Meeting Abstract

P2.70  Friday, Jan. 4  Adaptive response of Japanese Quail (Coturnix coturnix japonica) to cold acclimation: physiological changes and localization of avUCP in skeletal muscle CZERWINSKI, B.*; OLSON, J.; CARAGIULO, A.; Villanova University; Villanova University; Villanova University brenda.czerwinski@villanova.edu

The discovery of a nuclear-encoded, mitochondrial transmembrane avian uncoupling protein has challenged the primacy of shivering thermogenesis in birds.

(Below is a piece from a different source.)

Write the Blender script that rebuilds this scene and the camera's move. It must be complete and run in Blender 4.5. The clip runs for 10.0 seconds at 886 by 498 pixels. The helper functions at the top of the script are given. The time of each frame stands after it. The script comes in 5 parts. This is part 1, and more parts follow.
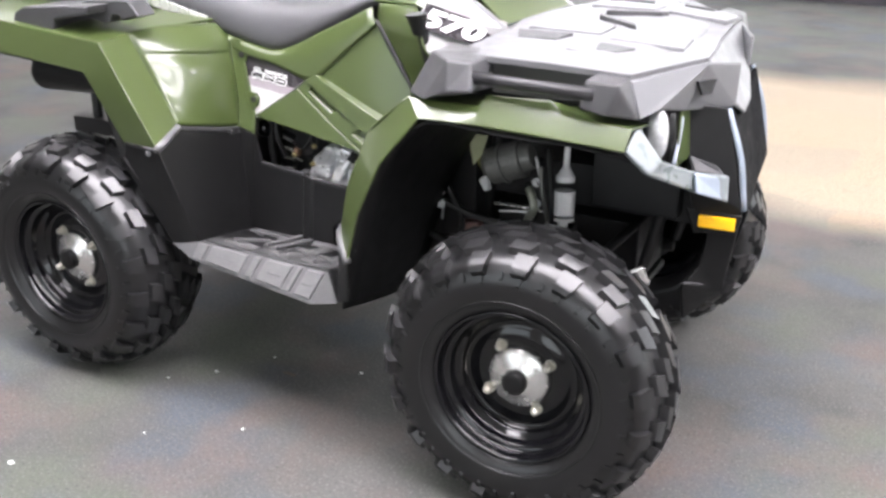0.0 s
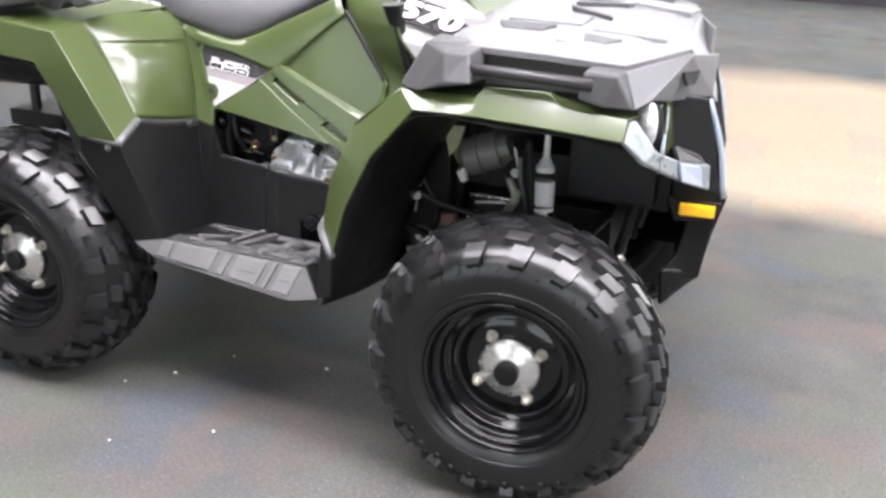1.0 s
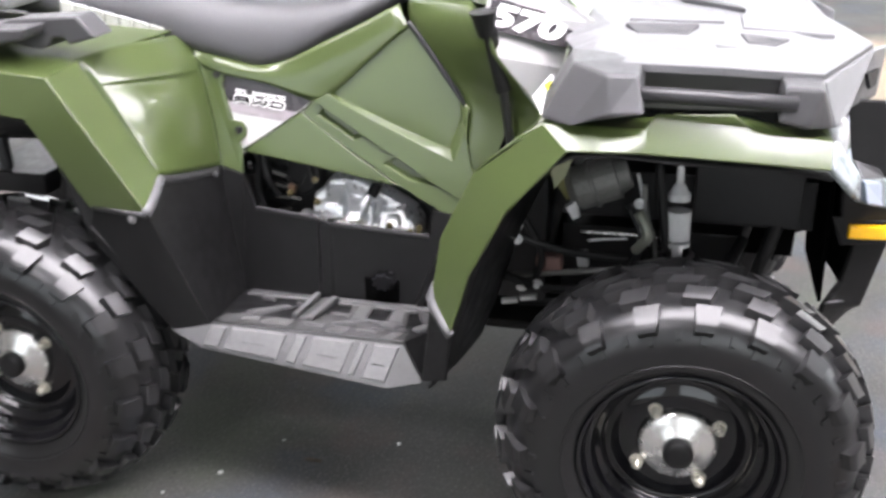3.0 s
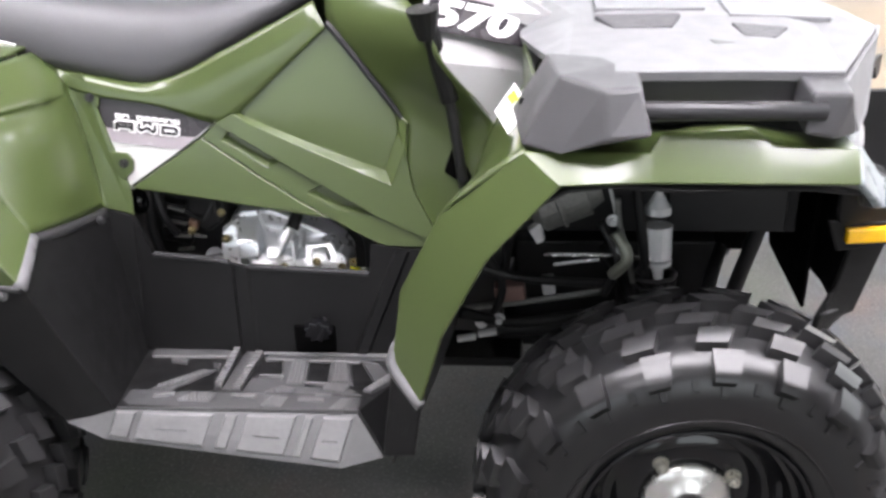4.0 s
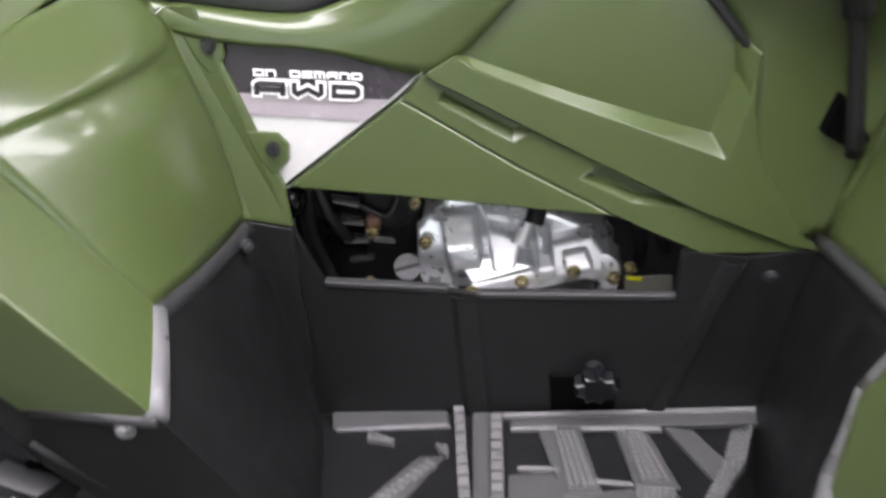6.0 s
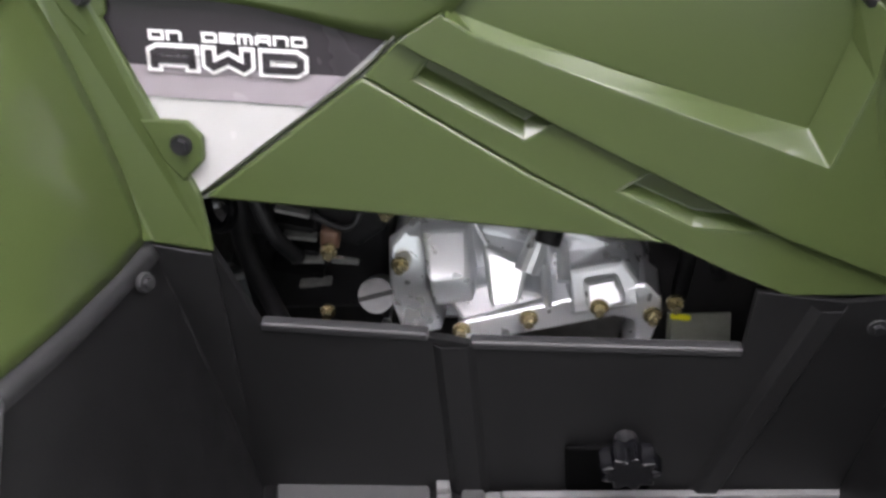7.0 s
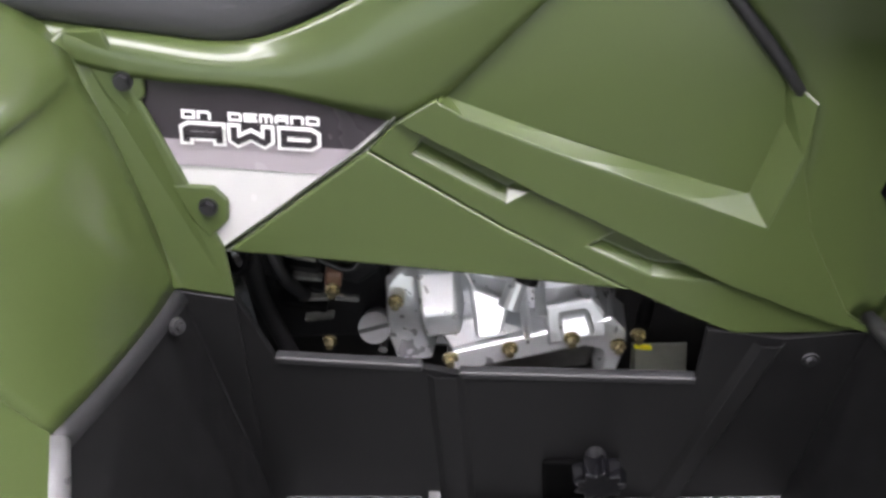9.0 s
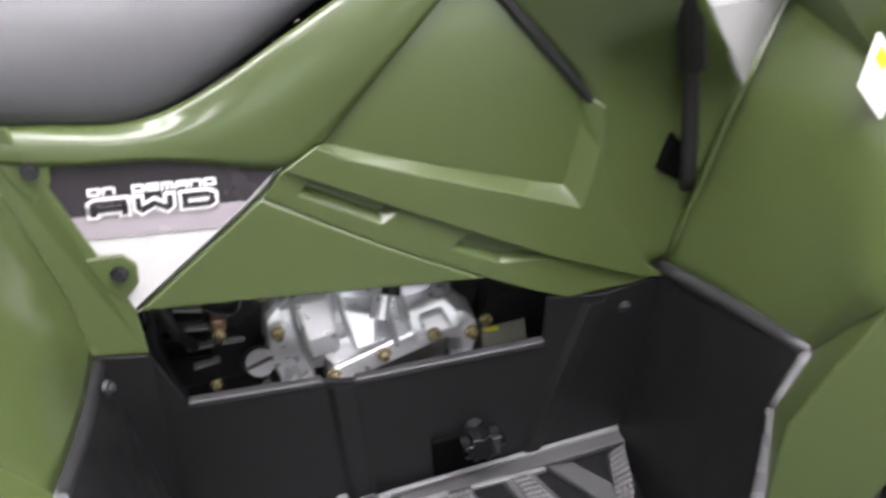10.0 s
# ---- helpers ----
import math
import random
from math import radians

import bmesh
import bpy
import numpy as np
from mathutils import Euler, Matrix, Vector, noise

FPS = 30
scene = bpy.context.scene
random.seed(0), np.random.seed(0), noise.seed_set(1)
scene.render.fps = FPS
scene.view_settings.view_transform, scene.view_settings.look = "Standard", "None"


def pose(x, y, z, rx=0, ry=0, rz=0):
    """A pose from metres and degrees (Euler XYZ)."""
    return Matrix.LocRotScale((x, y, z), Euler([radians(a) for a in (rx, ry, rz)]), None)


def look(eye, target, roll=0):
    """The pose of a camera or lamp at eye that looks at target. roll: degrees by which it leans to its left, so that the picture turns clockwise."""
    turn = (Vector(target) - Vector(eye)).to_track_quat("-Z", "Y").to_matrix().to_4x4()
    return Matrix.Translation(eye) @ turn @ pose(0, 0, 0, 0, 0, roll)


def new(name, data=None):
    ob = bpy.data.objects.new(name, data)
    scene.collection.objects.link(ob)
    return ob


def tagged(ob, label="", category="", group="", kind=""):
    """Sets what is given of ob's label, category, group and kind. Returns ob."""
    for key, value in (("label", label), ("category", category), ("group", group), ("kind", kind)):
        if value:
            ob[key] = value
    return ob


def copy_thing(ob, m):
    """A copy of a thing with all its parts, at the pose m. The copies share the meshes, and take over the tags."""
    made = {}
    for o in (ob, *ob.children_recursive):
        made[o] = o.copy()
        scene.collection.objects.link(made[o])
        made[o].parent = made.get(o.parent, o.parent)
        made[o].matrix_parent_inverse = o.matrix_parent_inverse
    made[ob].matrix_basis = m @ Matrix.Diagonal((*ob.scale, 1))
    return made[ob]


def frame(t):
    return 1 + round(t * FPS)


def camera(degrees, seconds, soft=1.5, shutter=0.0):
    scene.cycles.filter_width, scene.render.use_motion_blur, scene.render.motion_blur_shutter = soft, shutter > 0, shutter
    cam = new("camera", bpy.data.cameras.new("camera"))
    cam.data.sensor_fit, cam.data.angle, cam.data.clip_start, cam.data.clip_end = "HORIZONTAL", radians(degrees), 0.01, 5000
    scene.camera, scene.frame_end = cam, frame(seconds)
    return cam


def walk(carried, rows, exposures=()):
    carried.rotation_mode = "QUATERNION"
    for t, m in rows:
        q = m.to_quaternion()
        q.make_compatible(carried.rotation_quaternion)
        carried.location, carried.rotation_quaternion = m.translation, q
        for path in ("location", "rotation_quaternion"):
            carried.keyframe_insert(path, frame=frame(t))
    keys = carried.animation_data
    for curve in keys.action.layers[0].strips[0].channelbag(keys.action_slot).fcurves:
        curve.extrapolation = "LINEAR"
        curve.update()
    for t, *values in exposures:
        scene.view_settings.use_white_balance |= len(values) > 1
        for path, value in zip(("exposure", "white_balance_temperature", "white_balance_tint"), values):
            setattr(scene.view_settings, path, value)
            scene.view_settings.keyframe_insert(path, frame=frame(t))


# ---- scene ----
cam = camera(50.0, 10.0, 2.9, 0.5)
PATH = [
    (0, (0.691, -2.139, 1.295), (-0.198, -0.514, 0.543), 0.2),
    (0.5, (0.573, -2.207, 1.305), (-0.196, -0.528, 0.538), 1.1),
    (1, (0.493, -2.216, 1.293), (-0.176, -0.495, 0.523), 1.8),
    (1.5, (0.43, -2.165, 1.272), (-0.178, -0.422, 0.502), 2.0),
    (2, (0.291, -2.083, 1.254), (-0.315, -0.344, 0.476), 1.0),
    (2.4, (0.147, -2.03, 1.266), (-0.504, -0.322, 0.454), -0.8),
    (2.5, (0.119, -2.023, 1.271), (-0.52, -0.315, 0.45), -0.8),
    (3, (-0.05, -1.953, 1.294), (-0.5, -0.187, 0.472), -1.1),
    (3.1, (-0.07, -1.94, 1.29), (-0.479, -0.162, 0.472), -1.1),
    (3.2, (-0.112, -1.929, 1.281), (-0.458, -0.133, 0.472), -0.8),
    (4.3, (-0.268, -1.55, 1.307), (-0.439, 0.19, 0.322), -2.3),
    (4.5, (-0.318, -1.484, 1.305), (-0.54, 0.228, 0.283), -2.9),
    (4.6, (-0.359, -1.461, 1.281), (-0.575, 0.245, 0.259), -2.2),
    (5, (-0.459, -1.36, 1.276), (-0.685, 0.286, 0.164), -4.2),
    (5.3, (-0.543, -1.311, 1.249), (-0.748, 0.337, 0.134), -5.1),
    (5.5, (-0.561, -1.256, 1.223), (-0.798, 0.39, 0.111), -6.8),
    (6, (-0.632, -1.068, 1.192), (-0.864, 0.538, 0.024), -7.4),
    (6.2, (-0.654, -0.986, 1.17), (-0.873, 0.606, -0.021), -7.3),
    (7.3, (-0.659, -0.785, 1.065), (-0.853, 0.745, -0.208), -6.1),
    (7.5, (-0.657, -0.784, 1.068), (-0.839, 0.739, -0.215), -5.6),
    (8, (-0.656, -0.793, 1.094), (-0.832, 0.734, -0.185), -5.1),
    (8.5, (-0.666, -0.807, 1.139), (-0.822, 0.717, -0.148), -4.4),
    (9, (-0.663, -0.854, 1.181), (-0.813, 0.681, -0.092), -5.6),
    (9.2, (-0.674, -0.879, 1.194), (-0.773, 0.654, -0.087), -6.0),
    (9.5, (-0.739, -0.921, 1.21), (-0.632, 0.616, -0.066), -4.7),
    (10, (-0.827, -0.967, 1.255), (-0.37, 0.55, 0.035), -2.5),
]
EXPOSURE = [(0, -0.13), (1, -0.15), (2, -0.22), (3.2, -0.12), (4.5, -0.4), (5.5, -0.4), (6.2, -0.52), (7.3, -0.67), (8.5, -0.54), (9.2, -0.52), (10, -0.36)]
walk(cam, [(t, look(eye, target, roll)) for t, eye, target, roll in PATH], EXPOSURE)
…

Avian UCP (avUCP) is a homologue of mammalian UCP1 which uncouples oxidative phosphorylation from ATP synthesis to promote high metabolic rates and heat production in brown adipose tissue. If functionally similar to UCP1, avUCP may be upregulated after cold exposure to play a central role in nonshivering thermogenesis. However, previous work shows that avUCP is expressed predominantly in skeletal muscle; low ATP production would be counterproductive to the large demand for ATP during contraction. To prevent the debilitating effects of low ATP production during shivering, avUCP may be differentially expressed in subsarcolemmal mitochondria (SSM) relative to intermyofibrillar mitochondria (IFM). Alternatively, avUCP may play a supportive role during periods of high catabolic flux (as during prolonged cold exposure) by loosely uncoupling mitochondria to prevent redox imbalances and/or protect against oxidative mitochondrial damage. To examine these possibilities, we acclimated 2-5 wk old Japanese Quail to warm (25 &degC) or cold (5 &degC) and (1) detected the presence of avUCP mRNA with RT/PCR using gene-specific primers for chicken avUCP and (2) assayed the presence of avUCP protein in SSM and IFM isolates from pectoralis muscles using immunoblots with antibodies to mammalian UCP3. Avian UCP mRNA was present in all birds, the first demonstration in quail. Avian UCP protein was present only in IFM of both acclimation groups, with apparently more after cold. Localization of avUCP to IFM in pectoralis suggests a function in mitochondrial protection or redox maintenance during catabolism.